A look at how we access the Internet

A look at how we access the Internet

“My high-speed internet service provider lets me access everything on the Internet!”

That’s mostly true. High-speed internet service providers, like Stephouse Networks, do give customers access to the Internet, but for many, the role of an ISP (internet service provider) and how we access the internet is kind of fuzzy. They know that an ISP will provide them with internet, but its other duties are kind of unclear.

When you can’t get to your favorite website, can your ISP help you out?

When your tablet can’t connect to the internet, what can your ISP do for you?

The responsibilities of an ISP might seem a bit uncertain, but we’re happy to help shed some light on the situation. Let’s take a look at roles an ISP plays, and what kind of things one can do for you:

Water, Electricity, Internet

A good way to think about what an ISP does is to compare it to other utilities—what kind of expectations do you have from the water company? The power company? In a lot of ways, an ISP isn’t that different from these other utilities.

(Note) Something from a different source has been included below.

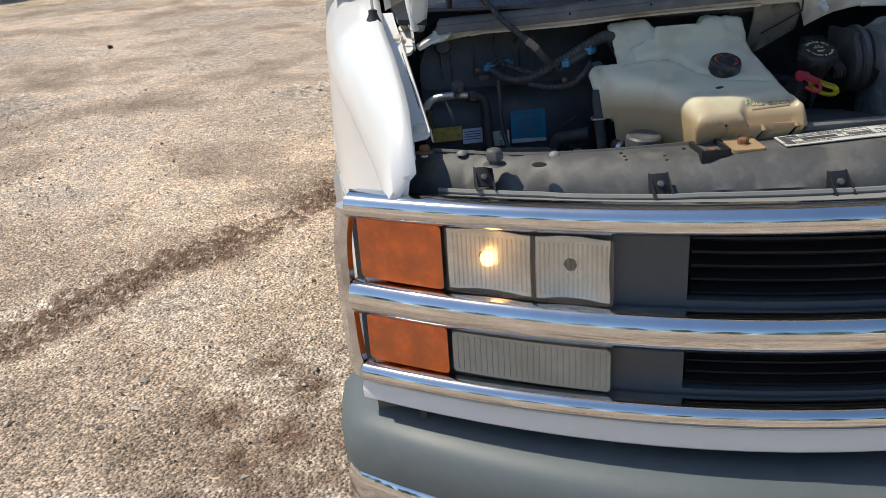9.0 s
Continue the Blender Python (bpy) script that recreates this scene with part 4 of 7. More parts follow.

The water company takes water from say, a reservoir, and brings it to your home with their infrastructure. Once the water gets to your home, it enters pipes under your control, and you have the freedom to do what you want with it. You can use it to water your lawn, make lemonade, fill a squirt gun, run a fountain—whatever you want!

Your ISP will do its best to connect you to the internet. That is its typical job.

It’s kind of the same basic idea with an ISP. They bring internet to your home and, once it’s there, you can do whatever you’d like! You can surf the web, send emails, play games, or watch movies. If you want to have wi-fi, you’re free to get a wireless router and create your very own network.

Things vary a bit from ISP to ISP—some will limit the amount of data you can download, others might provide you with a router (for a fee)—but for the most part, the idea is the same.

There’s a flipside to this too. If your squirt gun breaks, the water company usually can’t help you out (unless they have a partnership with Super Soaker). If your computer breaks, your ISP won’t be able to do a whole lot.

Different Parts, All Working Together

Putting aside the utility analogy, another important part of understanding the role of an ISP is to look at

If you’re having a hard time loading your favorite website, streaming a TV show, or downloading a patch for your favorite game, the question becomes “What’s going wrong?”

Usually your first instinct is to say that there’s something wrong with your entire connection, but more often than not that’s not the case.

Every device, every website, every service on the Internet has its own connection, with its own limitations and potential problems. If you’re unable to reach a particular site, it’s very possible that that particular site is having problems.

A simple diagram to show how different things connect to the Internet.

When Twitter first launched, it had all sorts of problems, and was often unreachable (ever heard of the “fail whale?”). When a business has an online sale, it’s not uncommon for their website to be overloaded with customers. When a popular video game releases a patch, hordes of eager gamers often inundate the patch servers.

Sometimes, popular sites and services can get bogged down, leaving you unable to access them, but able to access other things. This typically means there’s an issue with that website or service and not necessarily with your ISP.

As the holiday season approaches, many businesses will run sales on their sites, attracting high numbers of visitors. While you’ll be able to check your favorite news site, social channel, or blog, the e-commerce site may slow to a crawl due to high amounts of activity. This is probably due to an issue with the business’ site and not your ISP, if you’re able to access other things on the internet.

Regardless of content…

An ISP’s job first and foremost is to make sure that a fast, reliable internet connection comes to your house. ISPs can do this in different ways—we wrote a bit about this in an older blog post—but the end result should still be the same.

This doesn’t mean that an ISP is not at fault when a connection doesn’t allow users to access a particular site. It could very well be an internet issue. However, I hope that this clarification at least sheds some light on other factors at play as you access your favorite shows, music, sites, and other goodies on the Internet.